Re: Runing "regular" code with threaded perl
by cdarke (Prior) on Jul 10, 2008 at 08:20 UTC
    OK, lets look at other things that may have changed. The xspec application is an obvious one - does it fire off asynchronous tasks that might still be running after the "main" program completes? I know this is a horrible ugly hack, but try putting a sleep 4 after the system call before trying to open the file - this is for testing only, you would not want to leave the sleep there. It may expose a timing issue.

    Also consider if you have the same version of xspec running on both machines, they may behave differently.
      OK, this was a helpful comment. Apparently, xspec is silently dying, but only sometimes. So, if I stepped through the debugger, or called xspec outside of my perl script, seemed to run fine, but this test with the sleep command shows me that it sometimes randomly dies (I can make the same call over and over again at the command line, and most of the time it works, but sometimes it fails). So, as suggested, my blaming of threaded perl was misplaced. Xpsec is a pretty standard and well-tested piece of astrophysical data analysis software, so figuring out why it's dying on my new system will be another (non-perl related) problem.

        I'll bet you anything that the problem you are having with Xpsec is what you suspected perl of doing.

        If it works most of the time but only sometimes fails then the most likely problem is that it has troubles with multiple threads and fast CPU's that might actually be able to complete their tasks so fat that the original programmer never expected this to be possible and thus didn't bother to check for this.

        One good option would be to find a mailing list for: Xspec and ask if others find the same issues, check to see if there is a new release etc.

        For the time being try to do the following in your code:

        until ( -e "${tmp}xsfit.dat" ) { bjmsys("xspec - ${tmp}.xcm", $v); } open(DAT, "${tmp}xsfit.dat") || die ("Could not open file!"); my @kT=<DAT>; close DAT;

        This will basically make sure that the file exists and only then continue if the file does not exist it will simply try to create is again, and again until the file is there. It is a very crude way of working but it will certainly do the trick.
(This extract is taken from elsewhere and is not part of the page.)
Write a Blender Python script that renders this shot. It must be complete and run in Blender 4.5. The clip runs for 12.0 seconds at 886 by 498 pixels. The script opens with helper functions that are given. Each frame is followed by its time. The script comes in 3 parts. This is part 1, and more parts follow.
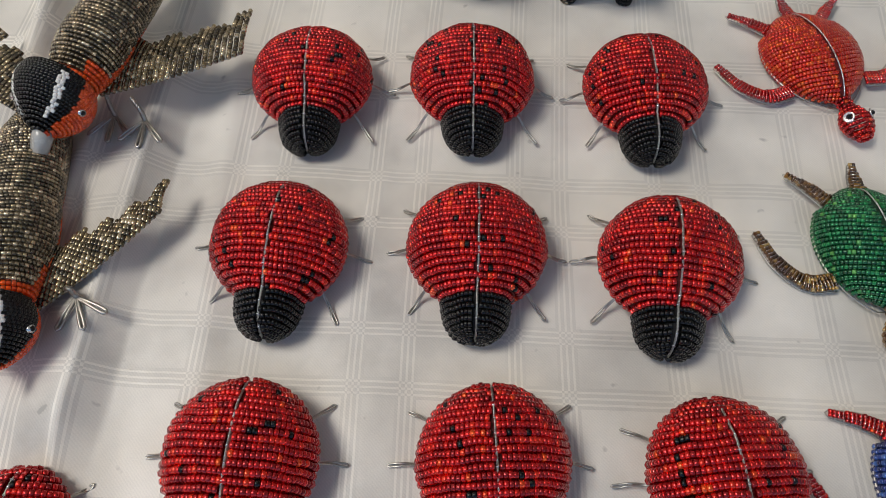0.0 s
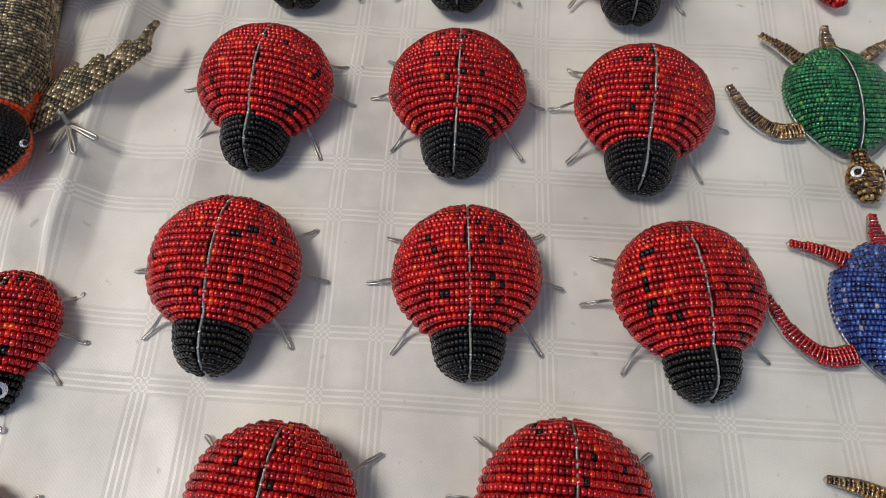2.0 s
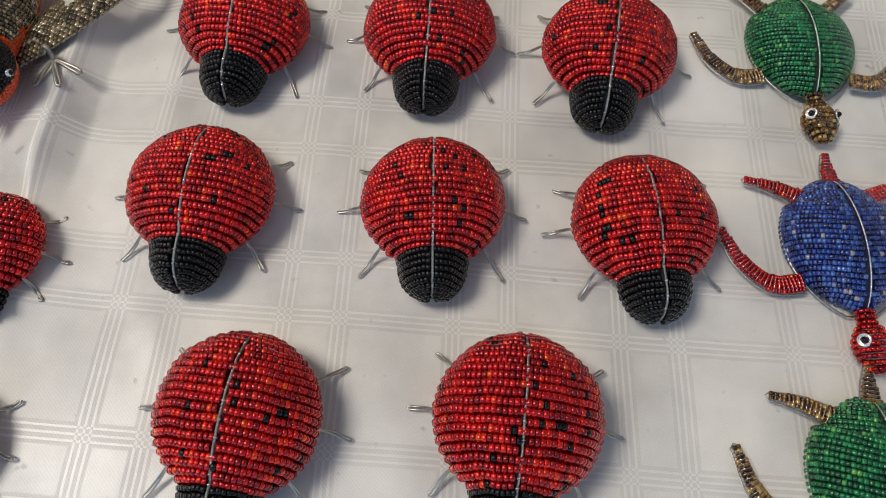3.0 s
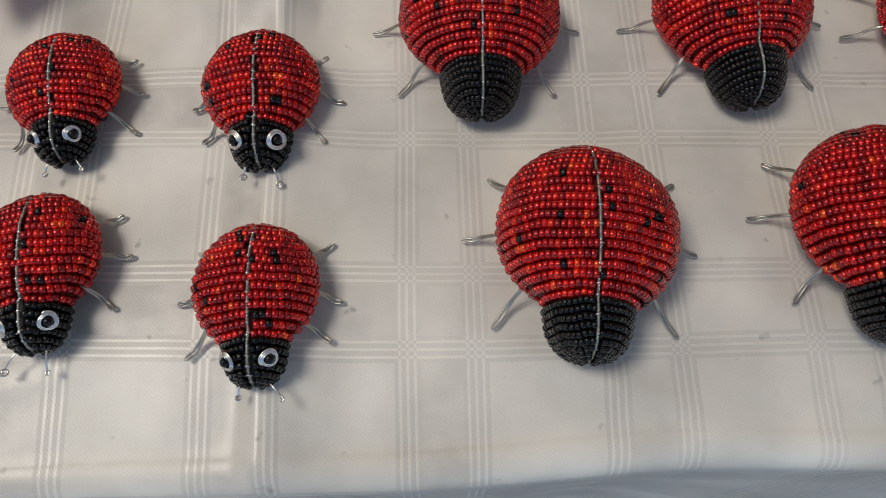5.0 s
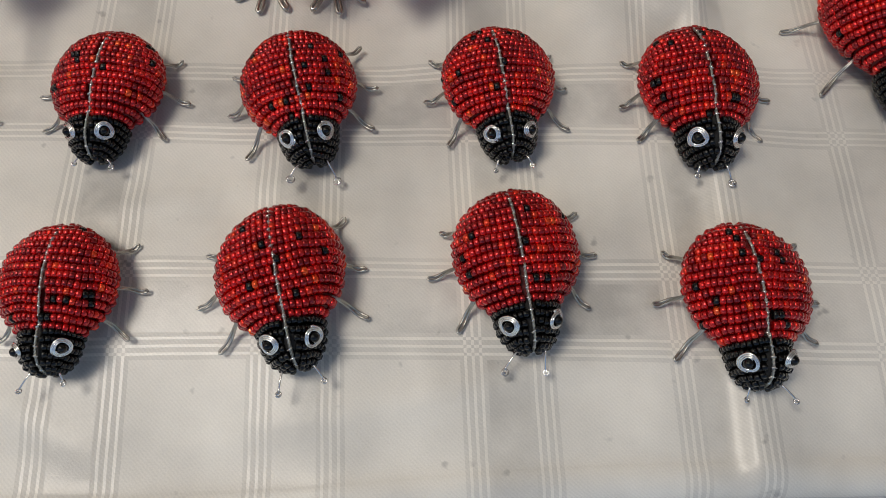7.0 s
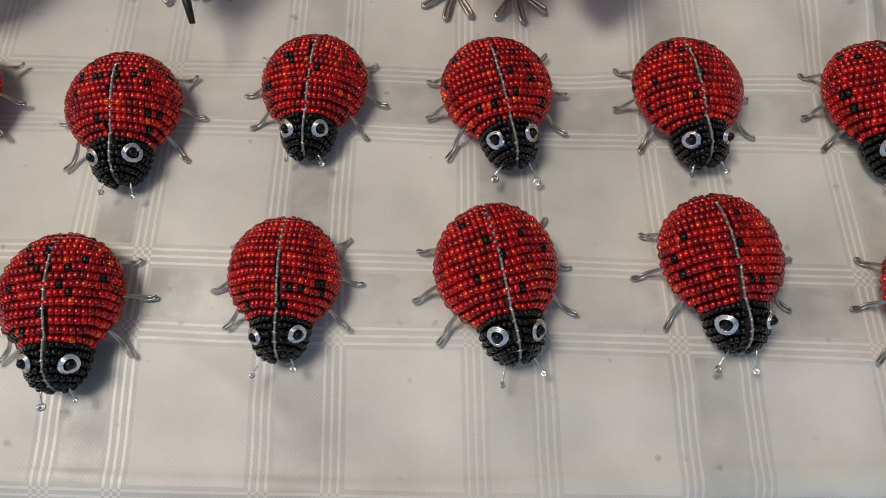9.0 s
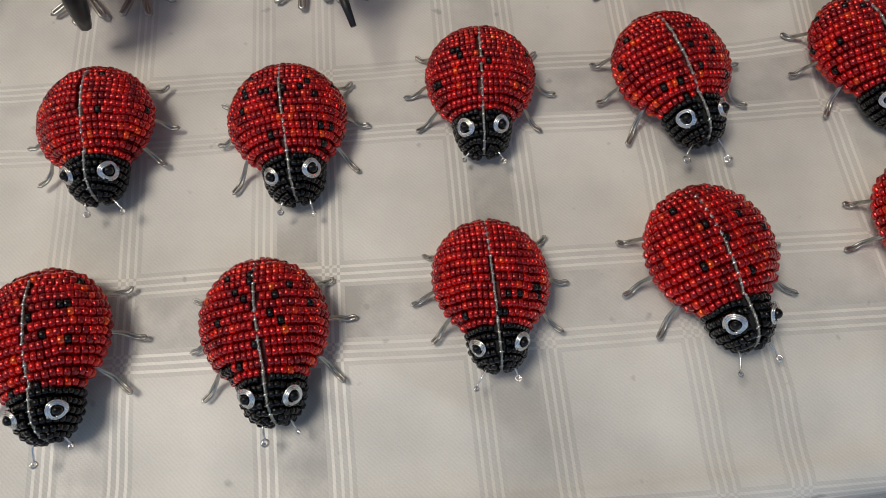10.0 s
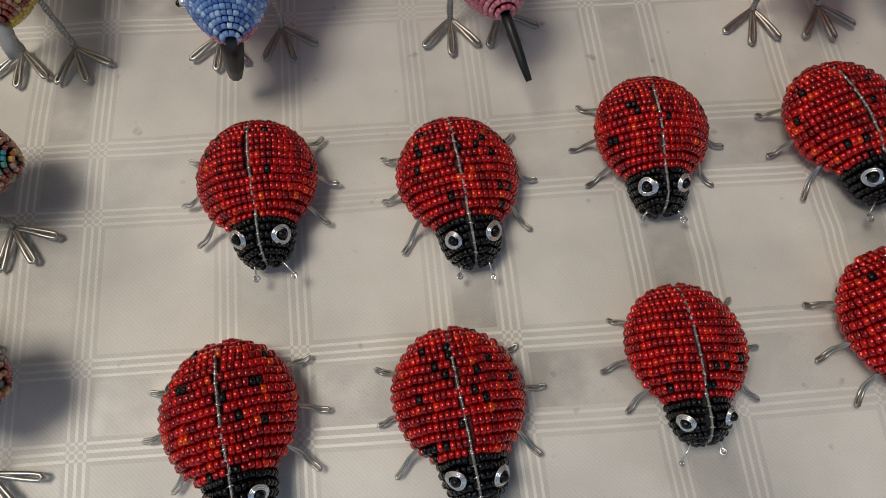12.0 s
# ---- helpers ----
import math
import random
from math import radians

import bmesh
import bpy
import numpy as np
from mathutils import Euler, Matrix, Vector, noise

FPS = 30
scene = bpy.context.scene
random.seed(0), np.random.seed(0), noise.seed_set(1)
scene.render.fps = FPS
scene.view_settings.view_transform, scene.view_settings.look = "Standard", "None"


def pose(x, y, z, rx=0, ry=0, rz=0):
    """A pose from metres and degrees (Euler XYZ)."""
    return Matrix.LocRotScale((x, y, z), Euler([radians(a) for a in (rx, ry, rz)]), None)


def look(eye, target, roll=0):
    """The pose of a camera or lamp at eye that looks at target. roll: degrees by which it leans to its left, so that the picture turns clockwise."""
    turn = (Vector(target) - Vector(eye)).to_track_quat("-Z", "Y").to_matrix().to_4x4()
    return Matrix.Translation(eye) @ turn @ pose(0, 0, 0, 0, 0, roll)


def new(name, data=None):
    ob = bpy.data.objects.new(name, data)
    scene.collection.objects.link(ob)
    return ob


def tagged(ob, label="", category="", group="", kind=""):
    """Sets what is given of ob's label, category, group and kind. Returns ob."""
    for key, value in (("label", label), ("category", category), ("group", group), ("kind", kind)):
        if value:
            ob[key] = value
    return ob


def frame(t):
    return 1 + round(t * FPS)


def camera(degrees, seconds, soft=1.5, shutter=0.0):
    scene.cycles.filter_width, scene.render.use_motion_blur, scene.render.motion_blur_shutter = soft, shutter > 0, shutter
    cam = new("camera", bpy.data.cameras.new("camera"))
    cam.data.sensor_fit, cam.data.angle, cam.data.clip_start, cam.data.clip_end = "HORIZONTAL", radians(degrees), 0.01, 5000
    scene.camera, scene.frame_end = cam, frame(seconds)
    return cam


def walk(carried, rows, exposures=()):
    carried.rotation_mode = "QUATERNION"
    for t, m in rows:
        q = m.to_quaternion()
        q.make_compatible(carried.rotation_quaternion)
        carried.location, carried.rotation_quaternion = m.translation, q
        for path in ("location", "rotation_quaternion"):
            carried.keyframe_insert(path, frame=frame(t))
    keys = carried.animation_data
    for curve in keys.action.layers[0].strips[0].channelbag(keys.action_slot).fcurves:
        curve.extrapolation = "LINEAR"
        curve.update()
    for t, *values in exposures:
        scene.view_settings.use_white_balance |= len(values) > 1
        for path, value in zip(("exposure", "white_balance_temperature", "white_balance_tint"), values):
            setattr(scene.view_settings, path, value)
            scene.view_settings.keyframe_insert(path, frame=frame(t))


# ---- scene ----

        As long as Xspec does not take for ever and ever before it fails you should be saved until the Xspec problem is resolved.

Re: Runing "regular" code with threaded perl
by pc88mxer (Vicar) on Jul 10, 2008 at 07:08 UTC
    Can you give us an example of a script which doesn't work on your new box but used to work on your old one?

    Is it possible that your new box is a multicore system, and now things are happening concurrently whereas before they were being performed sequentially? In any case, we'd probably need to see some code in order to tell you what's going on.

      Yes, that's what happening, the instructions aren't being carried out sequentially. It is a multi-core system, but why does this matter? If I run a c program it runs as a single thread, it seems to have something to do with how perl is running the script. I don't know if it will be much help, but here's the explicit code fragment that fails:

      bjmsys("xspec - ${tmp}.xcm", $v);

      open(DAT, "${tmp}xsfit.dat") || die ("Could not open file!");

      my @kT=<DAT>; close DAT;

      It dies when it tries to open the file because it hasn't been created yet.
        bjmsys("xspec - ${tmp}.xcm", $v);

        Now it would be interesting to know what this mysterious sub bjmsys does.

        I somehow suspect that it launches an external application in the background, while it really should just launch it and wait for it to finish.

        The problem seems to be with the bjmsys() function. What does it do and who wrote it?

        You should ask whoever is responsible for maintaining bjmsys() why it's returning before producing its output file on a multicore system.

        If it's a timing issue, you could just keep trying. Something like
        bjmsys("xspec - ${tmp}.xcm", $v); my $tries = 10; until ( open(DAT, "${tmp}xsfit.dat") || --$tries <= 0 ) { sleep 1; } die ("Could not open file: $!") if ($tries <= 0); my @kT=<DAT>; close DAT;
        Not quick, but dirty :)
Re: Runing "regular" code with threaded perl
by djp (Hermit) on Jul 11, 2008 at 01:38 UTC
    Your problem is you're not checking the return value of bjmsys(). Try:
    #bjmsys("xspec - ${tmp}.xcm", $v); bjmsys("xspec - ${tmp}.xcm", $v) == 0 or die ("bjmsys failed"); open(DAT, "${tmp}xsfit.dat") || die ("Could not open file!");
    BTW, for a scientist, your analysis of the problem was decidedly unscientific! :-).
      The return value from system is checked in the bjmsys subroutine depending on the value of the second parameter, $v.
      Can kingskot confirm that $v is being set to 1, at least for testing?
Re: Runing "regular" code with threaded perl
by NolanPL (Novice) on Jul 10, 2008 at 15:14 UTC
    As everybdy has said, your problem is not threading. An easy solution is to just sleep your program for as long as it takes for the file to be created. just something like sleep(3); while the file is being created where 3 is however long it takes will fix the problem, although its not great coding its an easy simple solution.
      Sleep is a bad hack that fails the moment the system runs what the program is waiting on slower. Please don't encourage sleep. The proper way to do it is to test for some condition.